There's not one literary novelist. Meanwhile, the only Booker-longlisted title in the top 10 fiction chart in the UK at the same time was Room, Emma Donoghue's book inspired by the Josef Fritzl case. And it sold fewer than 2,500 copies. Obviously, there's no accounting for taste, but the disconnect between what we clearly like to read and what we're told we must like by the critics has surely never been greater.

Top of the list is James Patterson, the thriller-novelist-turned-writing-powerhouse whom Forbes estimated made a staggering $70 million (Dh2.6 billion) over the course of the last 12 months. Perhaps that's unsurprising considering the sheer amount he publishes with his team of collaborators, all beavering away under the Patterson banner. His latest writing contract, it's said, committed him to deliver a frankly ridiculous 17 new books by the end of 2012.

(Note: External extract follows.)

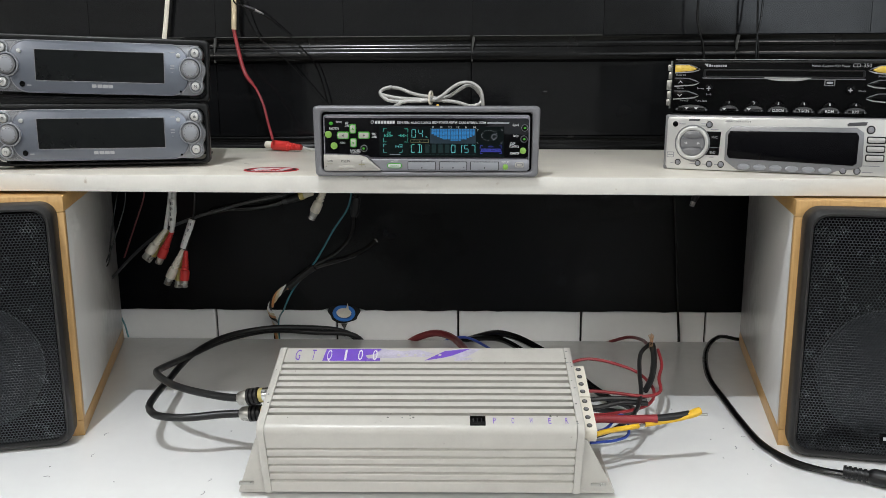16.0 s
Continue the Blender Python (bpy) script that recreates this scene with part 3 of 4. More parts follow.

But $70m a year is still an incredible statistic when combined with the near total lack of critical acclaim he's had throughout his 80-book career. This is a man, after all, who's produced more bestsellers in the 21st century than John Grisham, Tom Clancy, JK Rowling and Dan Brown combined. But it says much when even Stephen King - third on the Forbes list at $34m - is prepared to call him a "terrible writer".

Patterson has always aggressively marketed his own novels, but the best advertising campaign can't mask a bad book. An interview in the New York Times earlier this year came close to revealing his secret. "I'm less interested in sentences and more interested in stories," he said. And it's true: his books have no background and barely any description or scene setting. It's all plot, like a blockbuster movie.

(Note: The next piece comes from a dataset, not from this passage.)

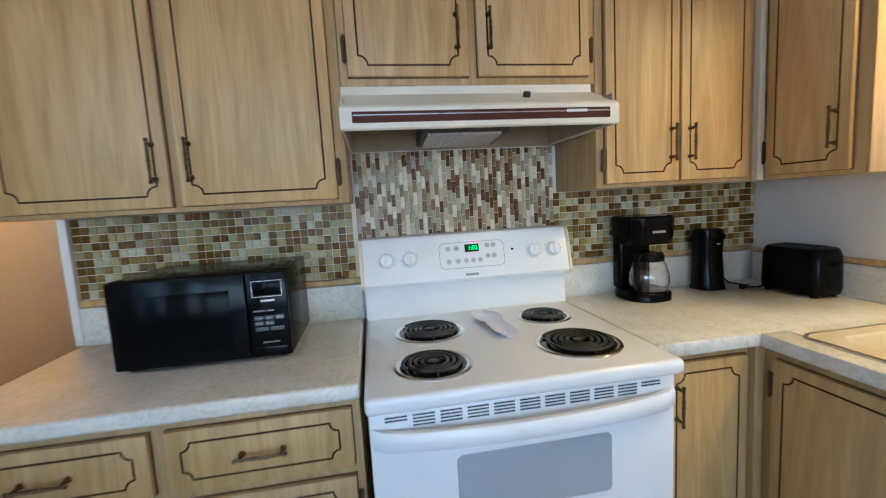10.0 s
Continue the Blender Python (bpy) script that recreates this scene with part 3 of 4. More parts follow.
def cab_door(parent, f, u0, u1, v0, v1, handle, hinge_u, inset=0.031, grip_v=None):
    d = part("door", slab(f, u0, u1, v0, v1, 0.004, 0.019, 0.004), M_CAB, parent)
    # slightly larger slab whose dark colour paints the shadow line round the door
    part("lip", slab(f, u0 - 0.002, u1 + 0.002, v0 - 0.0015, v1 + 0.001, 0.0004, 0.006, 0.001), M_GAP_SHADE, d, "dark strip painted as shade round the edge")
    part("routed_groove", groove(f, u0 + inset, u1 - inset, v0 + inset, v1 - inset, 0.019), M_GROOVE, d, "dark routed line")
    if handle is not None:
        part("handle", pull(f, handle, grip_v, 0.019), M_BRONZE, d, "antique brass pull")
    if hinge_u is not None:
        for vv in (v0 + 0.075, v1 - 0.075):
            part("hinge", hinge(f, hinge_u, vv, 0.012), M_BRONZE, d, "dark brass hinge")
    return d


def cab_drawer(parent, f, u0, u1, v0, v1):
    d = part("drawer", slab(f, u0, u1, v0, v1, 0.004, 0.019, 0.004), M_CAB, parent)
    # the same painted shadow line round the drawer
    part("lip", slab(f, u0 - 0.002, u1 + 0.002, v0 - 0.0015, v1 + 0.001, 0.0004, 0.006, 0.001), M_GAP_SHADE, d, "dark strip painted as shade round the edge")
    part("routed_groove", groove(f, u0 + 0.032, u1 - 0.032, v0 + 0.03, v1 - 0.03, 0.019, 0.02), M_GROOVE, d, "dark routed line")
    part("handle", pull(f, (u0 + u1) / 2, (v0 + v1) / 2, 0.019, False), M_BRONZE, d, "antique brass pull")


UF = facing("s", 3.63)
BF = facing("s", 3.365)
UE = facing("w", 1.725)
BE = facing("w", 1.455)
G = "kitchen cabinets"
UZ0, UZ1 = 1.335, 2.163

# upper left
c = thing("upper_cabinet", (-0.12, 3.78, UZ0), "light oak wall cabinet with two grooved doors", "cabinet", G)
part("body", box(-0.568, 0.335, 3.63, YB - 0.002, UZ0, UZ1, 0.002), M_CABFRAME, c)
cab_door(c, UF, -0.541, -0.13, UZ0 + 0.014, 2.14, -0.162, None, grip_v=1.47)
cab_door(c, UF, -0.105, 0.305, UZ0 + 0.014, 2.14, -0.073, 0.313, grip_v=1.47)
# over the hood
c = thing("upper_cabinet", (0.72, 3.78, 1.663), "short light oak wall cabinet above the range hood", "cabinet", G)
part("body", box(0.337, 1.115, 3.63, YB - 0.002, 1.663, UZ1, 0.002), M_CABFRAME, c)
cab_door(c, UF, 0.36, 0.709, 1.684, 2.14, 0.675, 0.353, grip_v=1.81)
cab_door(c, UF, 0.737, 1.09, 1.684, 2.14, 0.771, 1.098, grip_v=1.81)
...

If you want an easy page-turner, Patterson is the master. "Thousands of people don't like what I do," he continued. "Fortunately, millions do." It's a situation the romantic novelist Danielle Steel - fourth at $32m - can probably empathise with. There are 580 million copies of her books in print, and yet she's lucky if she ever gets reviewed by a serious newspaper. Nobody is suggesting she should be nominated for literary prizes, even if Ion Trewin, the administrator of the Booker, said earlier this year that he could envisage a time when a romantic novel would win.

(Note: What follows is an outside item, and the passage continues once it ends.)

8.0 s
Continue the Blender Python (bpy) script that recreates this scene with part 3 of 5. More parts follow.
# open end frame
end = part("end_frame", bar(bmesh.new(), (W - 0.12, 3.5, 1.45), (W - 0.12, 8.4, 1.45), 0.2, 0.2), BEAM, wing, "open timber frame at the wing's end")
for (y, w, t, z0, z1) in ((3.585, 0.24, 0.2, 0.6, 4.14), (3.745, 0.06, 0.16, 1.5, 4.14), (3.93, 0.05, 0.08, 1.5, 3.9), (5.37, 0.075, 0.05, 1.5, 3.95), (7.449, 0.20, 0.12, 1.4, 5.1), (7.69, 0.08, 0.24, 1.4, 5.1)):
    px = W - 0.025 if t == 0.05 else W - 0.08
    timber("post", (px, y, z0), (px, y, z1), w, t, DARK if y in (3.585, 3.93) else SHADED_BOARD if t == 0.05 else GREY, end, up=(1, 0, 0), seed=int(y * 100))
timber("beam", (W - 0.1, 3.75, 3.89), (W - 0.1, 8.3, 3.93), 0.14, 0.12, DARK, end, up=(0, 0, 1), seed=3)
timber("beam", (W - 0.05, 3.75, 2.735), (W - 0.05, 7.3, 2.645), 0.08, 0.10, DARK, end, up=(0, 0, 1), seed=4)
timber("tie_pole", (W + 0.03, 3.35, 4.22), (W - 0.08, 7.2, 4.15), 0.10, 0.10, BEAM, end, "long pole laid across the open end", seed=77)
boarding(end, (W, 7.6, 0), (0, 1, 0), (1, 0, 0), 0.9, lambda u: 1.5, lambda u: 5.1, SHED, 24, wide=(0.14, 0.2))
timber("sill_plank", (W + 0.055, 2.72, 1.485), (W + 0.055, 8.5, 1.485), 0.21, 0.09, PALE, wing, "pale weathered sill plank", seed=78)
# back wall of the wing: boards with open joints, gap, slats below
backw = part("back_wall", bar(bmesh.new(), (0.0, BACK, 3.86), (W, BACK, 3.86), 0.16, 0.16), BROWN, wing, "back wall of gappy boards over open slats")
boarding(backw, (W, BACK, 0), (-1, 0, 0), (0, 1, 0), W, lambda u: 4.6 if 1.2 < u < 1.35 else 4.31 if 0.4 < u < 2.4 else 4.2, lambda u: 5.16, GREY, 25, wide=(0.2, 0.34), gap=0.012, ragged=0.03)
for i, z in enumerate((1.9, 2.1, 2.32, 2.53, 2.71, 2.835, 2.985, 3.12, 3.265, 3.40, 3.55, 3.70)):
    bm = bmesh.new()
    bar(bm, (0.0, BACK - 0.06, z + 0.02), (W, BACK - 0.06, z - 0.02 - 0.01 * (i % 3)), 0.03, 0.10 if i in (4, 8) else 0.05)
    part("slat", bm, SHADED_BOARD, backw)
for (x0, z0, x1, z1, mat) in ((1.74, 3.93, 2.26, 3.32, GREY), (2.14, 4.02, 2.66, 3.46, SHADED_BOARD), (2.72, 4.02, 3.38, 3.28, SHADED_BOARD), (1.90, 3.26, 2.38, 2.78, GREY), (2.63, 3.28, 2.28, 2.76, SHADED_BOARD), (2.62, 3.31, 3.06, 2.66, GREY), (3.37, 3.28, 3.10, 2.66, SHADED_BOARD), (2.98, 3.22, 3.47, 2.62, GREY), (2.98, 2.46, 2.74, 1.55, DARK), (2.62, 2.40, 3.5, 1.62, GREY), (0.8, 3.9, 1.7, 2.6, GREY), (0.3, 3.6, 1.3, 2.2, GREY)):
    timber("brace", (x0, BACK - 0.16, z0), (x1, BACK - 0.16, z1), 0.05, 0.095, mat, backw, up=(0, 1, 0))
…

But the key to Steel's popularity isn't that she's a challenging writer of brilliant prose; it's that she understands that love, romance, melodrama and strong heroines make for great escapist stories in which we all still like to immerse ourselves. Which is why Stephanie's Meyer's Twilight saga is so successful. It rehashes those exact ideas for a younger audience, played out in a vampiric, coming-of-age drama. Meyer sits at No. 2 in the list because her earnings include film rights, and the latest adaptation hit cinemas this year.

But there are still 100 million people who own one of her novels. And they're so cleverly addictive that if you have one Twilight book you absolutely need the rest. So if the Forbes list reveals what people really read, then it seems to prove that people know what they like, and like what they know. And yes, that will include tiresomely predictable police procedurals and cheesy romances. But this doesn't have to be a depressing indictment of our reading habits, nor do literary columnists such as the author Philip Hensher need to be quite so snobbish about the bestseller.

In the British newspaper The Independent last week, he wrote that the name of the most successful author in the world (James Patterson) suggested absolutely nothing to him, and that the Meyer book he had read was "the most awful tosh". Hensher is entitled to his opinion, but most people don't, these days, consume their culture based on strict genres. I've read almost half the novels on the Booker longlist. But that doesn't mean I don't enjoy reaching for JK Rowling's books (she's 10th on the Forbes list). Ken Follett's new undertaking, Fall Of Giants, is a historical epic from a thriller writer who sits between Danielle Steel and Dean Koontz on the Forbes list. But this September, many will buy it, as well as the eagerly awaited new work from the critically acclaimed author Jonathan Franzen.

Commercial and literary fiction may seem like two completely separate worlds, one enjoying the sales while the other attracts the prizes and column inches. But that's not how readers see it; they just want the right book to suit their mood at a particular time. So by that rationale, perhaps the general public will be encouraged by the least exclusive and most "populist" Booker since 2001, when Philip Pullman, Nick Hornby and Ian McEwan were all featured.

Admittedly, that still hasn't translated into the 2010 crop being popular themselves in terms of sales, but it's a start. And for that reason, I shall be routing for Christos Tsiolkas at the Booker Prize. His soap-opera-gone-crazy novel The Slap really does have something for everyone. And if he does win, perhaps I'll celebrate by, well, beginning another new James Patterson book.